REALITY AND REVOLUTION

So this is living reality--the reality of that time (at the end of the Civil War) and the reality of class struggle and class dictatorship more generally. You have to deal with reality. The fact is that, so long as society is objectively divided into classes, you have to choose: one kind of dictatorship or another, the rule of one class or the other, the state as an instrument to enforce the interests of one class or another. As this whole experience of Reconstruction, after the Civil War, makes clear: you have to stand with either the slaves or the slavemasters, the exploited or the exploiter, the oppressed or the oppressor.

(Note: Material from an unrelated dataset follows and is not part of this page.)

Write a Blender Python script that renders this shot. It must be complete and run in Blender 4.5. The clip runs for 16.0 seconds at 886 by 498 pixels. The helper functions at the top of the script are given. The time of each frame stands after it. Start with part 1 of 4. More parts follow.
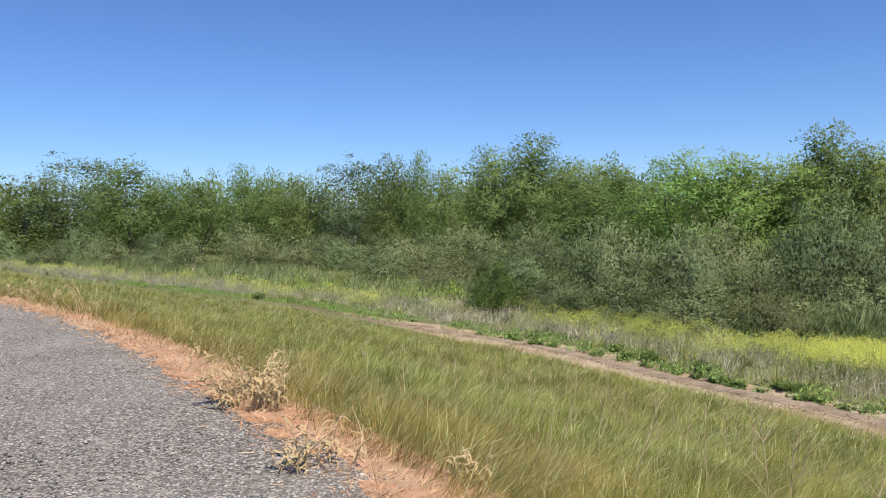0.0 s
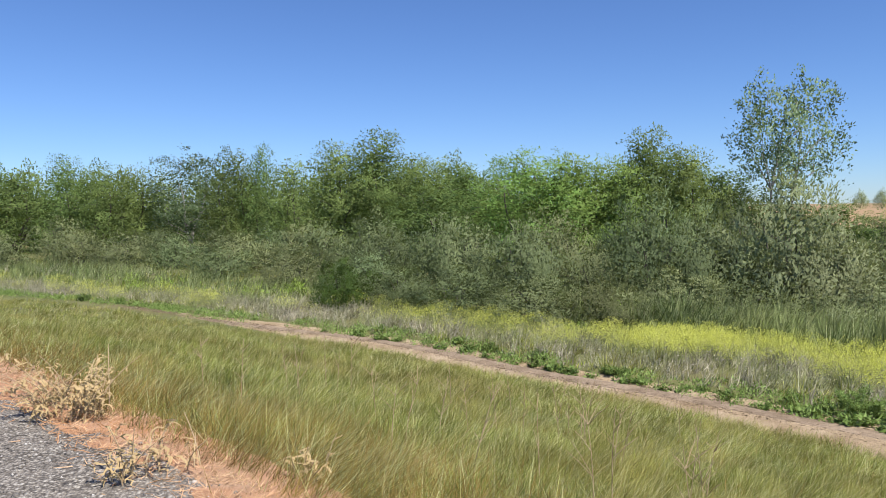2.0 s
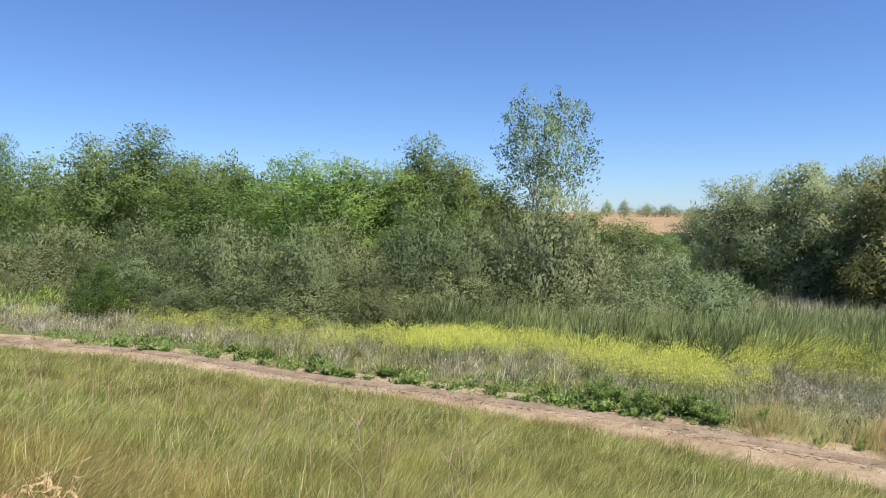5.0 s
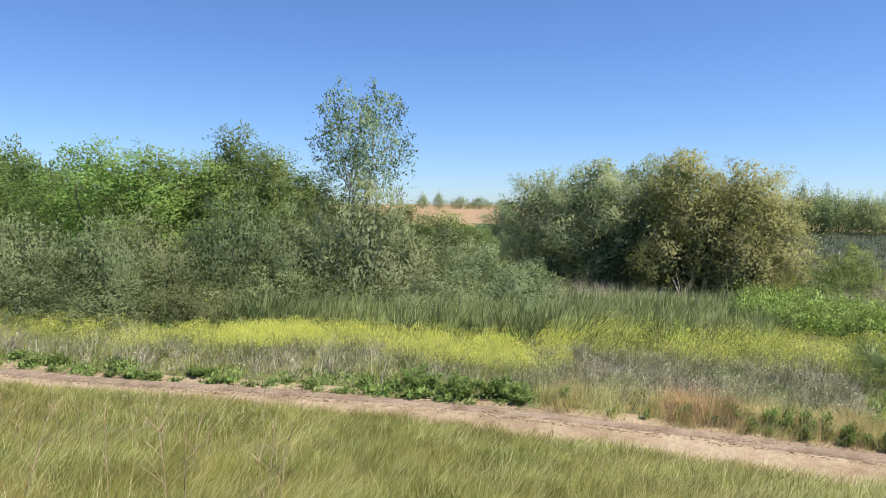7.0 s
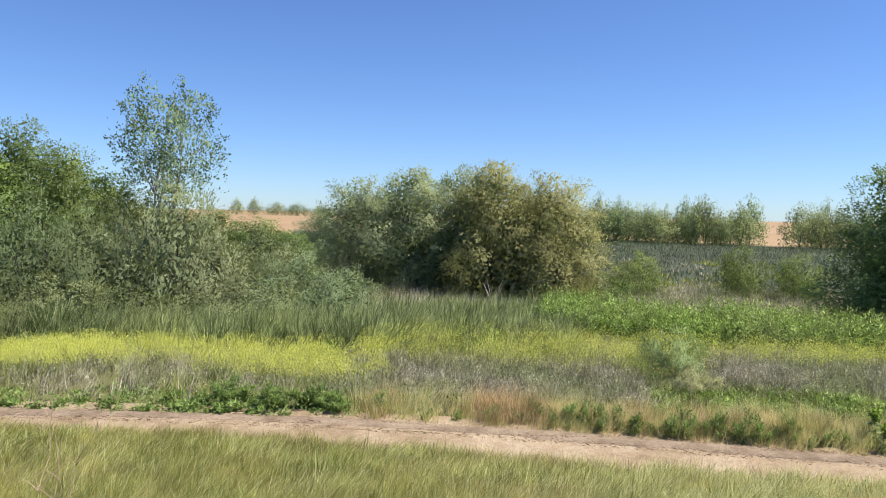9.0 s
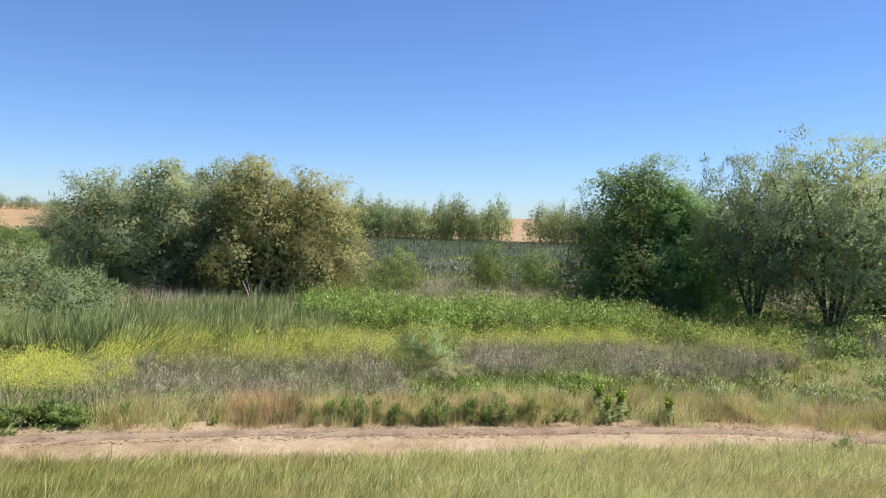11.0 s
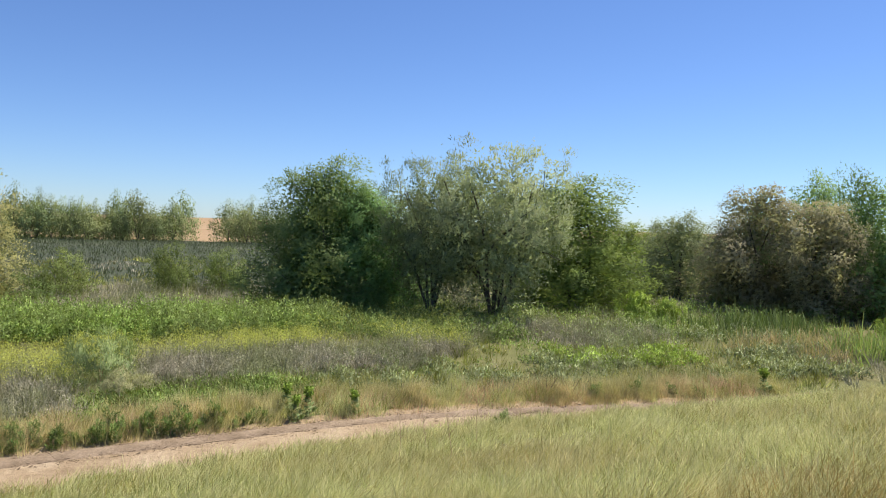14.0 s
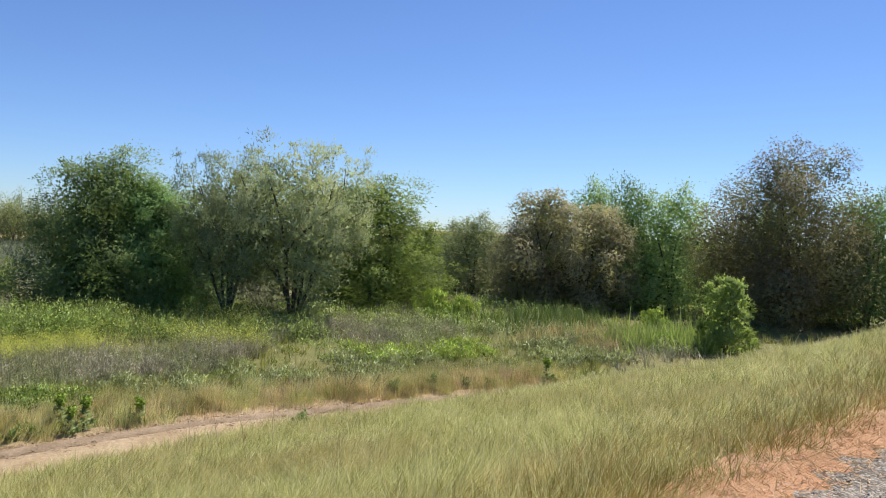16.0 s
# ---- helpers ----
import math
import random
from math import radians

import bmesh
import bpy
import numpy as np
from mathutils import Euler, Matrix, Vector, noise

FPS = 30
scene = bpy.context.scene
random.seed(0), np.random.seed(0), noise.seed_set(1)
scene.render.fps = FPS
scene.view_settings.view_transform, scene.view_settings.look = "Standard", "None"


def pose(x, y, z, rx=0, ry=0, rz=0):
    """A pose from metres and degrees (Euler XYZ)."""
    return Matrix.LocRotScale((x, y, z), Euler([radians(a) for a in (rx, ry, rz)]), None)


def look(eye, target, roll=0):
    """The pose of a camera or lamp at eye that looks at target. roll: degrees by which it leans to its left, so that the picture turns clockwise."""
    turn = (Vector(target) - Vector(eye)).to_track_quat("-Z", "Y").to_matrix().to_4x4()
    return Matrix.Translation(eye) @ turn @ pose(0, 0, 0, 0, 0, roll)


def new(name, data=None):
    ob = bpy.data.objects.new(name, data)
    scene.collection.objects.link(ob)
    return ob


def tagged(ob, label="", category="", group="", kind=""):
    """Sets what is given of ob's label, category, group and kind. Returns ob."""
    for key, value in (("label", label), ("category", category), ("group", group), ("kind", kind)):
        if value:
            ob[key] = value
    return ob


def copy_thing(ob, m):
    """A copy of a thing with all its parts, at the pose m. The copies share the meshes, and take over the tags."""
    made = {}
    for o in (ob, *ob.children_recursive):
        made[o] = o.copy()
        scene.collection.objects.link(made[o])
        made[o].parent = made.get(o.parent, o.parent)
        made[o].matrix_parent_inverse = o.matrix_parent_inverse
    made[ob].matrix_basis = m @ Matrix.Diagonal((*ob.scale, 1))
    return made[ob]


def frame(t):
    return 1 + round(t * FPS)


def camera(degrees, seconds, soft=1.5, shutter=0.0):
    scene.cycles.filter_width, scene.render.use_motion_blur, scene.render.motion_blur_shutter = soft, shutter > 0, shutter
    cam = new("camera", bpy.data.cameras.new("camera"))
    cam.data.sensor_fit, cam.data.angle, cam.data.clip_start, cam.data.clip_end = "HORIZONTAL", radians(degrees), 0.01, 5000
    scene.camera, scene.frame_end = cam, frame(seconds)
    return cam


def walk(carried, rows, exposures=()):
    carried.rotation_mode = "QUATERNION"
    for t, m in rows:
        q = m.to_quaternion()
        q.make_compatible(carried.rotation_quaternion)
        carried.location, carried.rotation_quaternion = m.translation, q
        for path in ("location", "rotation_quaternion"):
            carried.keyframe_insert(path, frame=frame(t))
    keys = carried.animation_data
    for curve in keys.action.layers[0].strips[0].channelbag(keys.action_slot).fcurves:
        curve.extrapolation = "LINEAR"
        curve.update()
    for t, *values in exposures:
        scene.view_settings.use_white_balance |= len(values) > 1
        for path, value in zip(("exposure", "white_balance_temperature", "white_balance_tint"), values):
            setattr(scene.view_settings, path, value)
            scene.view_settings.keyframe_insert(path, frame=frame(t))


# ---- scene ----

To exercise dictatorship over overthrown exploiters and others who try to bring back the old order is especially crucial for the proletariat and its revolution. And this is because our revolution is a radical departure--or as Marx and Engels put it in the Communist Manifesto, it is a radical rupture with all previous forms of society. We're going up against all that--all the force of habit, all conventional ideas, all tradition, all the ways in which people have assumed for thousands of years that things had to be done and could only be done. So exercising dictatorship is all the more important for our class if we're serious about moving on to actually uproot all this oppression and exploitation.